You can also specify to throw away columns or rows only if all values are `nan`:

In [None]:
df[3] = np.nan
df

In [None]:
df.dropna(axis='columns', how='all')

### Filling null values
Sometimes you don't want to throw away missing values, but intead you want to fill them with some other values.

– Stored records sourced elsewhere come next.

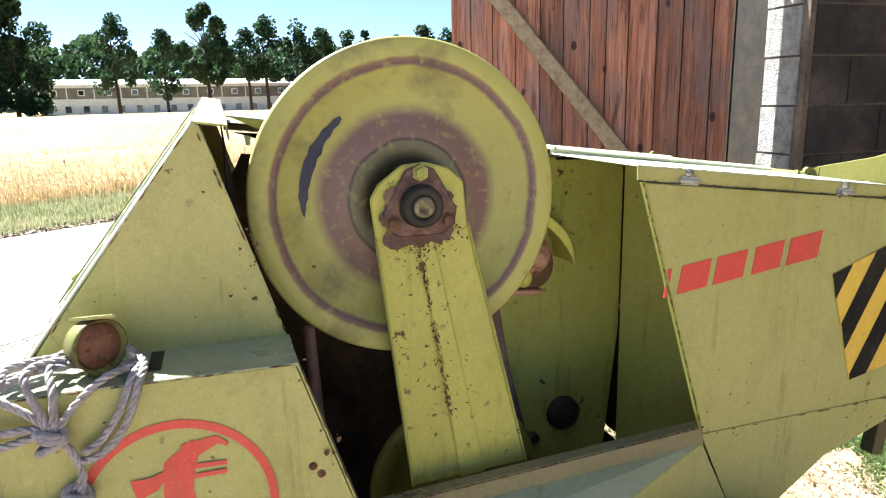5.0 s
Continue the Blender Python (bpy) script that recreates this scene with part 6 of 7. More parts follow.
# loose straw and leaf bits
rng = random.Random(17)
verts, faces = [], []
for i in range(130000):
    x, y = rng.uniform(-3.4, 2.2), rng.uniform(-3.8, 2.2)
    if RNV.x * x + RNV.y * y < NEAR or (y > 1.0 and rng.random() < 0.85):
        continue
    if math.hypot((x + 0.6) / 2.8, (y + 0.8) / 3.0) + 0.3 * noise.noise(V3((x, y, 4))) > rng.uniform(0.6, 1.05):
        continue
    a, L, w = rng.uniform(0, 6.283), rng.uniform(0.006, 0.045), rng.uniform(0.0006, 0.0030)
    z = ground_h(x, y) + rng.uniform(0.002, 0.016)
    dx, dy = math.cos(a), math.sin(a)
    n = len(verts)
    z2 = z + rng.uniform(-0.004, 0.012)
    verts += [(x - dy * w, y + dx * w, z), (x + dy * w, y - dx * w, z), (x + dx * L + dy * w, y + dy * L - dx * w, z2), (x + dx * L - dy * w, y + dy * L + dx * w, z2)]
    faces.append((n, n + 1, n + 2, n + 3))
me = bpy.data.meshes.new("straw_litter")
me.from_pydata(verts, [], faces)
me.materials.append(DRY_B)
tagged(new("straw_litter", me), "loose straw and dry leaf bits on the yard", "straw", kind="stuff")
# pebbles on the gritty strip by the road
verts, faces = [], []
for i in range(2600):
    s, d = rng.uniform(-8, 8), NEAR + rng.expovariate(1.1) * 0.8 - 0.1
    p = rd(s, d)
    r = rng.uniform(0.004, 0.014)
    n = len(verts)
    z = ground_h(p.x, p.y) + 0.002
    ring = [(p.x + r * rng.uniform(0.7, 1.2) * math.cos(k * 1.05), p.y + r * rng.uniform(0.7, 1.2) * math.sin(k * 1.05), z) for k in range(6)]
    verts += ring + [(p.x, p.y, z + r * 0.7)]
    faces += [(n + k, n + (k + 1) % 6, n + 6) for k in range(6)]
me = bpy.data.meshes.new("gravel")
me.from_pydata(verts, [], faces)
me.materials.append(MORTAR)
tagged(new("gravel", me), "grey grit at the road edge", "gravel", kind="stuff")


# ------------------------------------------------ barn: door, block wall, stone wall
def planks(bm_list, a, b, z0, z1, n, thick, seed, gap=-0.0008):
    r = random.Random(seed)
    a, b = V3(a), V3(b)
    d = (b - a)
    L = d.length
    d.normalize()
    nrm = d.cross(V3((0, 0, 1)))
    cuts = [0]
    for i in range(n):
        cuts.append(cuts[-1] + r.uniform(0.75, 1.3))
    for i in range(n):
        u0, u1 = cuts[i] / cuts[-1] * L + gap, cuts[i + 1] / cuts[-1] * L - gap
        off = r.uniform(0, 0.008)
        m = bmesh.new()
        p, q = a + d * u0 + nrm * off, a + d * u1 + nrm * off
        lo = z0 + r.uniform(-0.02, 0.02)
        poly_plate(m, [(p.x, p.y, lo), (q.x, q.y, lo + r.uniform(-0.01, 0.01)), (q.x, q.y, z1), (p.x, p.y, z1)], thick, nrm)
        bm_list.append(m)


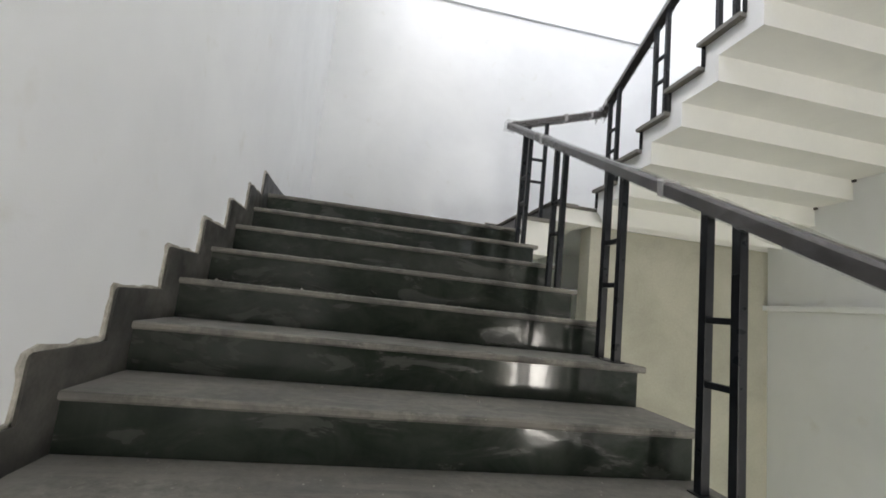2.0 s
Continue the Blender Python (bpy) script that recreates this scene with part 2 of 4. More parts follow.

There a method `fillna()` for this, and it has parameters which help you specify the filling rule:

In [None]:
data = pd.Series([1, np.nan, 2, None, 3], index=list('abcde'))
data

You can fill with a certain values (e.g., `0`):

In [None]:
data.fillna(0)

Or you can fill each `nan` with the previous existing values (forward fill):

In [None]:
# forward-fill
data.fillna(method='ffill')

Or with the next existing value (backward fill):

In [None]:
# back-fill
data.fillna(method='bfill')

In [None]:
df

For `DataFrames` you can also specify which axis to do filling from (by default it is rows, meaning that it takes from the previous row in the same column):

In [None]:
df

In [None]:
df.fillna(method='ffill')

If you specify `axis=1` (or `axis='columns'` which is the same), it will take from the same row, but from the previous (`ffill`) or next (`bfill`) column:

In [None]:
df.fillna(method='ffill', axis='columns')

# <font color='DarkSeaGreen '>Exercise</font>
In the cell(s) below, in the `DataFrame` with days of the week:
1. Create a new column 'lesson_duration_min' with all values = np.nan
2. Set the following values in this column: for Tuesday -- 120, Wednesday -- 120+150, Thursday -- 120, Friday -- 120+150
2. Calculate mean duration of the lessons next week.
2. Calculate total number of class hours for the next week.
3. Using the new column, get the names of the days of the week when there is no lesson
4. Using `fillna` change values of `nan` to `0`

Optional: 
1. Create 'lesson_duration_min' for the days of the month `DataFrame`, except don't put values of duration in every cell separately, but set all Wednesdays and Fridays to 120+150 and all Tuesdays and Thursdays to 120.
2. In every row which is not a 'Workday' set duration to 0.
2. Calculate mean duration of the lessons for the month.
2. Calculate total number of class hours for the month.